→ **Stated goal**
Quote every line below exactly and skip any picture.

→ **Data**

□ □ □ □ □

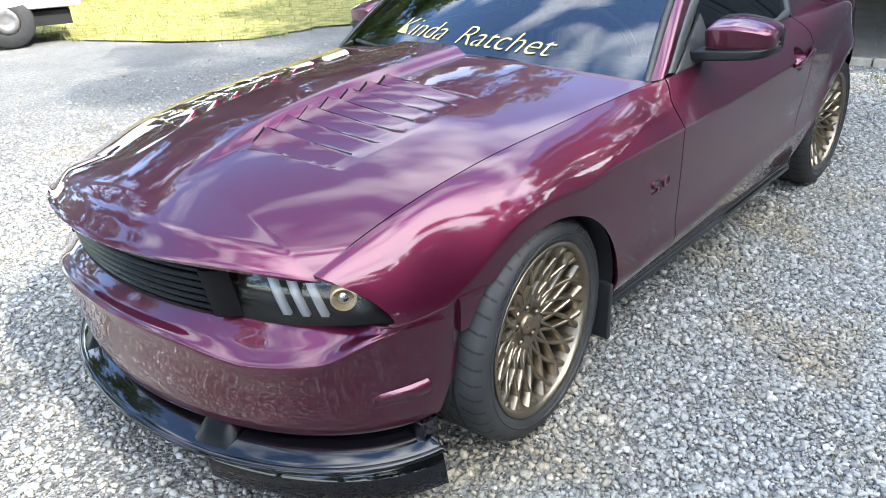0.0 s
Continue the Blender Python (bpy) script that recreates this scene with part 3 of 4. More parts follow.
# tray: slopes from the intake out to a rounded front edge
lip("tray", -0.985, 0.985, ((-0.13, 0.262), (-0.07, 0.252), (-0.045, 0.246), (0.004, 0.222), (0.016, 0.214), (0.021, 0.206), (0.018, 0.199), (-0.10, 0.196)), 70)
lip("bead", -0.975, 0.975, ((0.010, 0.2165), (0.020, 0.216), (0.027, 0.209), (0.025, 0.201), (0.012, 0.198)), 70)
for sgn in (1, -1):
    # deep end plate hanging below the tray
    P = []
    for i in range(25):
        q = i / 24
        s = 0.30 + 0.62 * q
        row = []
        for off, z in ((-0.05, 0.200), (0.010, 0.200), (0.016, 0.197), (0.016 + 0.022 * q, 0.128 - 0.022 * q), (0.010 + 0.020 * q, 0.120 - 0.022 * q), (-0.05, 0.130)):
            x, y = plan(min(s, 0.90), off)
            row.append((sgn * x, y, z))
        P.append(row)
    sheet("end_plate", P, gloss_black, splitter, flip=sgn > 0)
    # raised blocks that part the intake, and the corner fin
    for s0, s1, z1 in ((0.25, 0.36, 0.292),):
        P = []
        for i in range(7):
            s = s0 + (s1 - s0) * i / 6
            e = 0 if i in (0, 6) else 1
            row = []
            for off, z in ((-0.10, z1), (-0.055, z1 - 0.004), (-0.030, 0.268), (0.002, 0.226), (0.004, 0.218)):
                x, y = plan(s, off)
                row.append((sgn * x, y, z if e else min(z, 0.215)))
            P.append(row)
        sheet("block", P, grille_black, splitter, flip=sgn > 0)
    x, y = plan(0.86, -0.03)
    box("fin", (min(sgn * (x - 0.05), sgn * (x + 0.02)), y - 0.01, 0.16), (max(sgn * (x - 0.05), sgn * (x + 0.02)), y + 0.045, 0.285), gloss_black, splitter, 0.006)

# side skirts
for sgn in (1, -1):
    P = []
    for i in range(61):
        y = 0.40 + (2.235 - 0.40) * i / 60
        w = half_w(y) - sill_in(y)
        e = smooth01(min(i, 60 - i) / 5)
        P.append([(sgn * (w - 0.06), y, 0.272), (sgn * (w - 0.004), y, 0.263), (sgn * (w + 0.004 * e), y, 0.258), (sgn * (w + 0.005 * e), y, 0.252), (sgn * (w - 0.004), y, 0.244), (sgn * (w - 0.006), y, 0.238),
                  (sgn * (w + 0.004 * e), y, 0.231), (sgn * (w + 0.005 * e), y, 0.212), (sgn * (w - 0.004), y, 0.200), (sgn * (w - 0.10), y, 0.200)])
    sheet("side_skirt", P, gloss_black, car, flip=sgn > 0, label="gloss black side skirt")
    box("mud_flap", (min(sgn * 0.80, sgn * 0.905), 0.352, 0.15), (max(sgn * 0.80, sgn * 0.905), 0.372, 0.36), satin_black, car, 0.006)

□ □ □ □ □

→ **Response for this exercise**
0.0 s
Continue the Blender Python (bpy) script that recreates this scene with part 3 of 4. More parts follow.
# tray: slopes from the intake out to a rounded front edge
lip("tray", -0.985, 0.985, ((-0.13, 0.262), (-0.07, 0.252), (-0.045, 0.246), (0.004, 0.222), (0.016, 0.214), (0.021, 0.206), (0.018, 0.199), (-0.10, 0.196)), 70)
lip("bead", -0.975, 0.975, ((0.010, 0.2165), (0.020, 0.216), (0.027, 0.209), (0.025, 0.201), (0.012, 0.198)), 70)
for sgn in (1, -1):
    # deep end plate hanging below the tray
    P = []
    for i in range(25):
        q = i / 24
        s = 0.30 + 0.62 * q
        row = []
        for off, z in ((-0.05, 0.200), (0.010, 0.200), (0.016, 0.197), (0.016 + 0.022 * q, 0.128 - 0.022 * q), (0.010 + 0.020 * q, 0.120 - 0.022 * q), (-0.05, 0.130)):
            x, y = plan(min(s, 0.90), off)
            row.append((sgn * x, y, z))
        P.append(row)
    sheet("end_plate", P, gloss_black, splitter, flip=sgn > 0)
    # raised blocks that part the intake, and the corner fin
    for s0, s1, z1 in ((0.25, 0.36, 0.292),):
        P = []
        for i in range(7):
            s = s0 + (s1 - s0) * i / 6
            e = 0 if i in (0, 6) else 1
            row = []
            for off, z in ((-0.10, z1), (-0.055, z1 - 0.004), (-0.030, 0.268), (0.002, 0.226), (0.004, 0.218)):
                x, y = plan(s, off)
                row.append((sgn * x, y, z if e else min(z, 0.215)))
            P.append(row)
        sheet("block", P, grille_black, splitter, flip=sgn > 0)
    x, y = plan(0.86, -0.03)
    box("fin", (min(sgn * (x - 0.05), sgn * (x + 0.02)), y - 0.01, 0.16), (max(sgn * (x - 0.05), sgn * (x + 0.02)), y + 0.045, 0.285), gloss_black, splitter, 0.006)

# side skirts
for sgn in (1, -1):
    P = []
    for i in range(61):
        y = 0.40 + (2.235 - 0.40) * i / 60
        w = half_w(y) - sill_in(y)
        e = smooth01(min(i, 60 - i) / 5)
        P.append([(sgn * (w - 0.06), y, 0.272), (sgn * (w - 0.004), y, 0.263), (sgn * (w + 0.004 * e), y, 0.258), (sgn * (w + 0.005 * e), y, 0.252), (sgn * (w - 0.004), y, 0.244), (sgn * (w - 0.006), y, 0.238),
                  (sgn * (w + 0.004 * e), y, 0.231), (sgn * (w + 0.005 * e), y, 0.212), (sgn * (w - 0.004), y, 0.200), (sgn * (w - 0.10), y, 0.200)])
    sheet("side_skirt", P, gloss_black, car, flip=sgn > 0, label="gloss black side skirt")
    box("mud_flap", (min(sgn * 0.80, sgn * 0.905), 0.352, 0.15), (max(sgn * 0.80, sgn * 0.905), 0.372, 0.36), satin_black, car, 0.006)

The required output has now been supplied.